====== Collected data

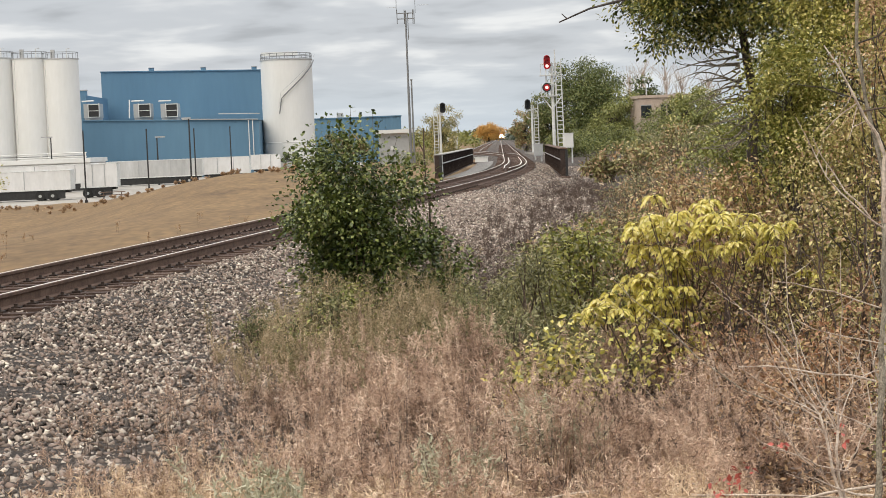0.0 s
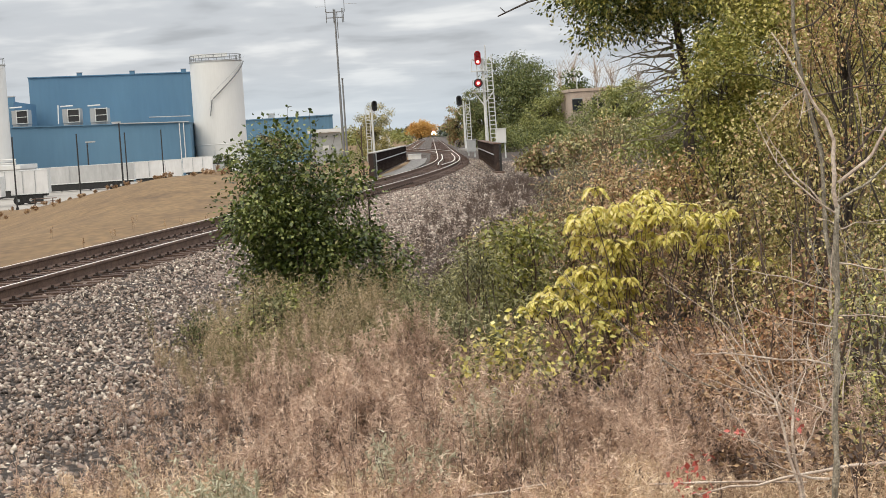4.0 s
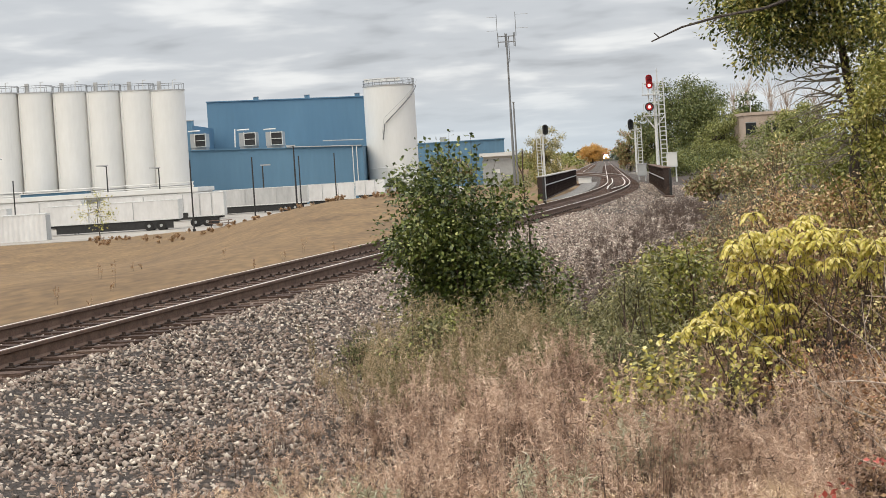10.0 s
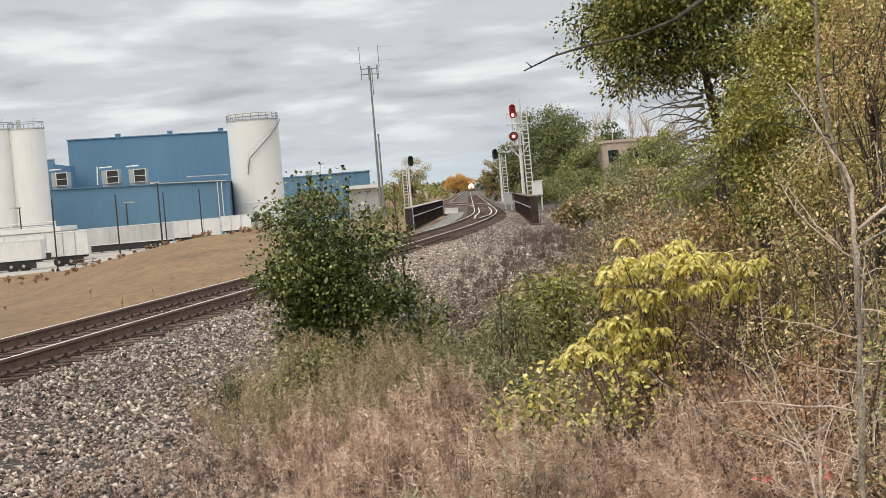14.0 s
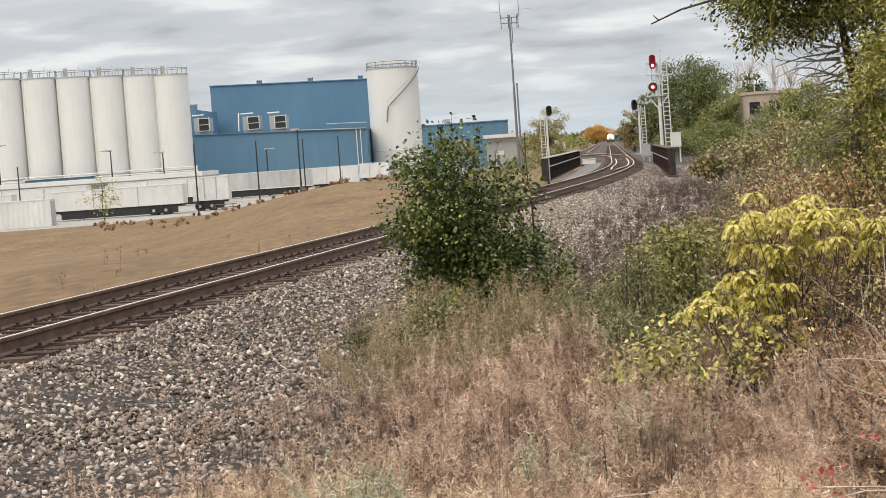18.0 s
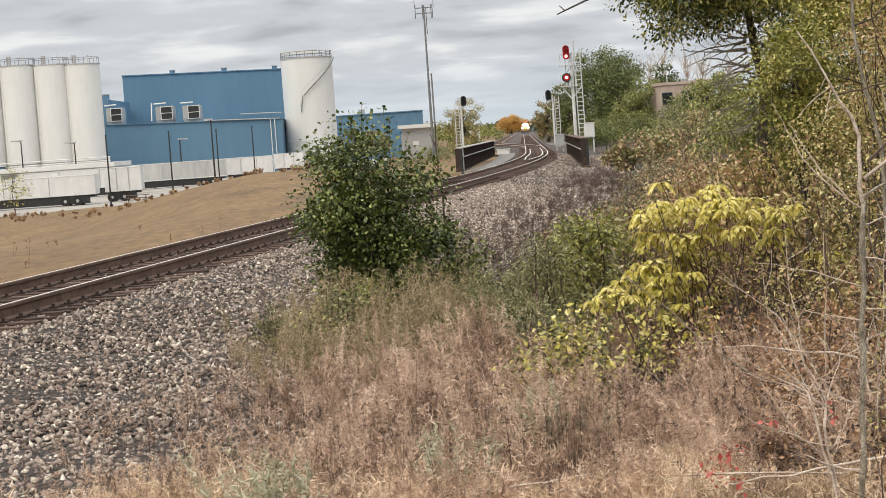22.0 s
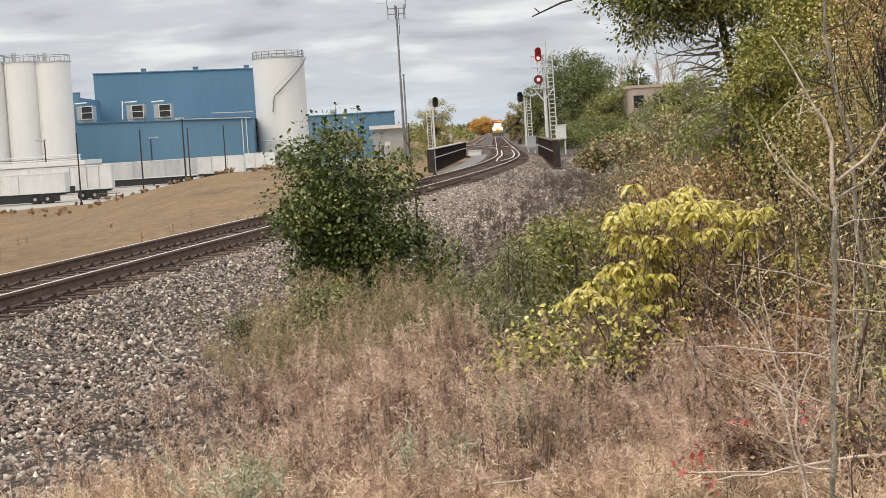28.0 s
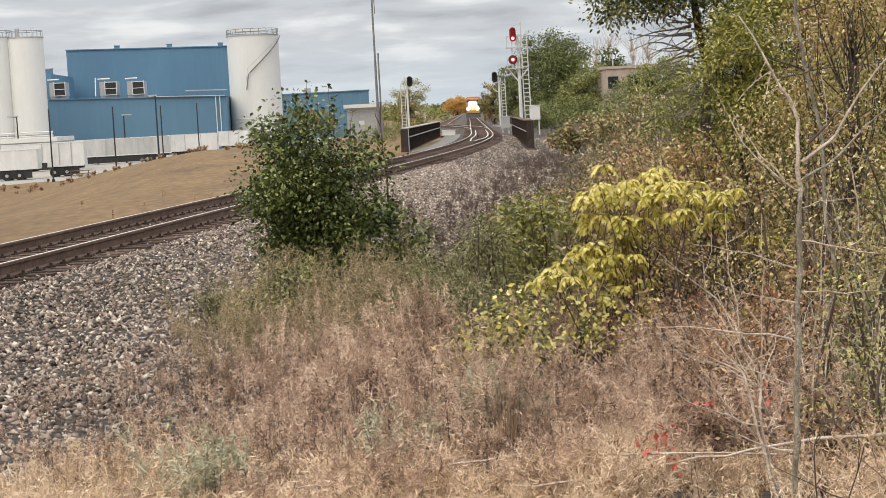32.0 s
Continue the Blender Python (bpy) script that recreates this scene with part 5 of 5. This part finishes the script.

============

- [What the task asks] Take the listing above and print it exactly, apart from the pictures.

- [Exercise answer]
0.0 s
4.0 s
10.0 s
14.0 s
18.0 s
22.0 s
28.0 s
32.0 s
Continue the Blender Python (bpy) script that recreates this scene with part 5 of 5. This part finishes the script.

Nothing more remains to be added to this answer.